Francoise David, Amir Khadir and Quebec Solidaire
Nothing really out of the ordinary here. Amir Khadir retained his seat in Mercier and contrary to hopes and projections of many, they did not get the 4-6 seats many predicted, but they did get their second seat with co-leader Francoise David in Gouin. I think her strong performance in the televised all leaders’ debate pretty well cinched her win. It was close, but for awhile now, the incumbent, PQ MNA and candidate, Nicolas Girard, was indeed at risk of losing his seat to Mme David. But, as mentioned, the debate cinched it for her. I’m glad she will be in the National Assembly, in fact, for me, her win is one of the very few high points in this election.
However, perhaps the next election could bring additional seats.
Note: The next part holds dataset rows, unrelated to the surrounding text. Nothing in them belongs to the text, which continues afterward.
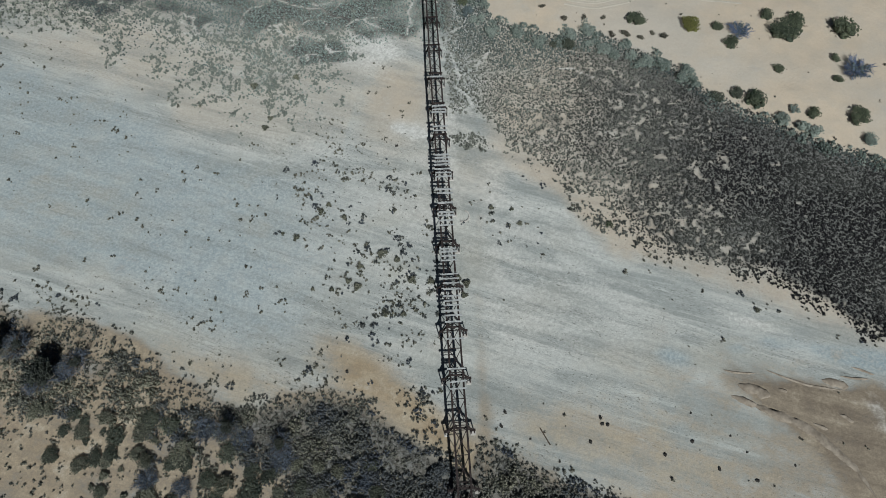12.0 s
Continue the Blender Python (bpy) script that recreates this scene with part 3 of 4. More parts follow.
DARK = [(-84.5, 88.1, 2.5), (-80.1, 87.5, 2.0), (-74.4, 88.1, 2.2), (-65.8, 87.5, 1.5), (-69.3, 86.8, 1.4), (-57.9, 87.8, 1.2), (-59.8, 86.4, 1.2), (-48.7, 88.9, 1.0), (-46.4, 88.6, 0.8), (-21.8, 87.4, 1.4), (16.9, 67.9, 0.9), (19.2, 68.2, 1.5), (-57.4, 96.4, 1.7), (-51.7, 93.9, 1.5), (-63.4, 99.0, 1.4), (43.2, 58.4, 1.3), (40.4, 57.6, 1.2), (-86.5, 99.0, 1.3), (-89.3, 99.3, 1.0)]
EDGE = [(7.6, 71.0, 1.6), (5.3, 73.6, 1.5), (11.4, 70.8, 1.6), (14.9, 68.6, 1.6), (22.5, 71.2, 1.5), (19.6, 70.1, 1.3), (22.5, 68.0, 0.9), (24.7, 67.1, 1.5), (26.2, 65.9, 1.3), (28.7, 65.7, 1.2), (30.6, 64.6, 1.5), (33.3, 63.9, 1.6), (36.3, 62.2, 1.6), (37.5, 60.4, 1.2), (28.4, 67.6, 0.8), (51.1, 55.0, 0.9), (52.1, 51.7, 1.9), (48.8, 53.4, 1.5), (60.3, 49.8, 1.5), (69.5, 46.1, 1.9), (71.5, 44.9, 1.7), (65.0, 45.1, 1.7), (-16.7, 84.3, 1.5), (-19.1, 86.1, 1.8), (-25.1, 88.9, 1.4), (-27.8, 89.2, 1.3), (-6.6, 83.3, 1.0), (6.5, 76.4, 0.9), (4.0, 93.4, 2.3)]
BLUE = [(-24.2, 96.0, 2.3), (-40.4, 102.9, 1.6), (-36.6, 100.5, 1.9), (-38.6, 100.5, 1.4), (-28.7, 103.4, 1.2), (-81.0, 104.8, 2.4), (-82.6, 103.7, 1.9), (-78.5, 106.1, 1.9), (18.8, 106.7, 1.2), (49.6, 105.9, 1.1), (-57.8, 101.3, 1.3), (-55.5, 98.6, 1.3), (-50.3, 98.3, 1.0), (-48.9, 98.1, 0.8), (-40.3, 92.7, 1.7), (-35.2, 88.6, 1.6), (0.6, 79.8, 1.3), (3.8, 75.1, 1.2)]
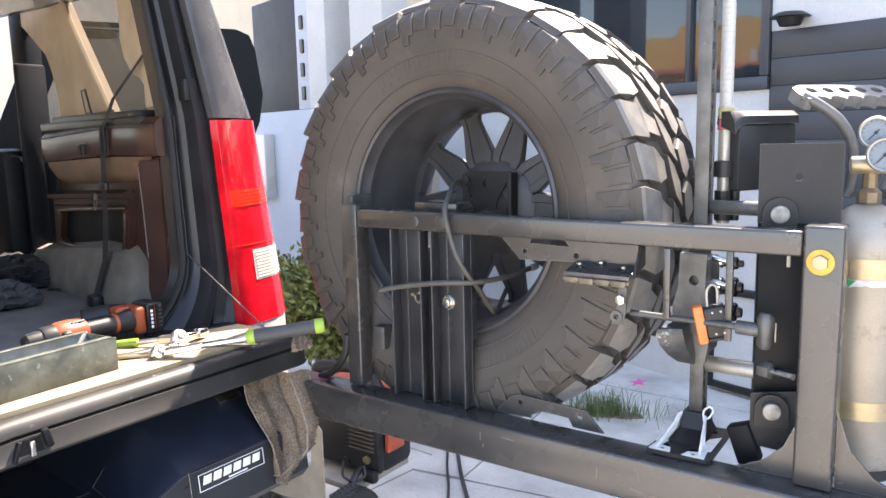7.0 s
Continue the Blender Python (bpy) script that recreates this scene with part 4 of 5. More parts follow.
# hoses on the carrier
solid("hose_fitting", rod((0.3295, 0.230, 1.206), (0.334, 0.258, 1.208), 0.0085, 0.0075, 14, bev=0.001), ZINC, "bright crimped fitting on the end of a hose", "fitting")
solid("hose", tube([(0.100, -0.032, 1.178), (0.14, -0.024, 1.188), (0.20, -0.016, 1.199), (0.27, -0.010, 1.208), (0.315, 0.02, 1.208), (0.325, 0.11, 1.203), (0.327, 0.19, 1.204), (0.330, 0.235, 1.206)], 0.0060, 12), HOSE, "brown-grey rubber hose slung across the carrier", "hose")
solid("hose", tube([(0.152, 0.2430, 1.385), (0.160, 0.20, 1.404), (0.205, 0.11, 1.404), (0.246, 0.03, 1.384), (0.264, -0.010, 1.355), (0.279, -0.013, 1.302), (0.296, -0.010, 1.258), (0.310, 0.006, 1.222), (0.312, 0.040, 1.190), (0.308, 0.072, 1.160), (0.305, 0.110, 1.126), (0.299, 0.135, 1.121), (0.280, 0.185, 1.132), (0.256, 0.250, 1.147)], 0.0055, 12), HOSE, "grey rubber hose looped over the upper bar", "hose")

# ---- jack ----
JX, JY = 0.752, 0.122
jack = thing("farm_jack", (JX, JY, 0.9335), "tall grey steel lifting jack standing on the carrier beam", "jack")
jbar = bmesh.new()
box((-0.0125, -0.014, 0.03), (0.0125, -0.009, 1.235), 0.001, jbar)
box((-0.0125, 0.013, 0.03), (0.0125, 0.018, 1.235), 0.001, jbar)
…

Laurier-Dorion for one. While the QS candidate came in third, the party’s vote count increased by over 11 percentage points and was nipping at the PQ’s heels. Badiona Bazin, the PQ candidate for the second time in the riding saw his vote count take a dive, by a little over 10 percentage points. Gerry Sklavounos, the Liberal incumbent, somehow kept his seat but saw his vote count drop. Another interesting riding for the QS to perhaps start setting their sites on would Ste-Marie-St-Jacques.
There never were great expectations for this party.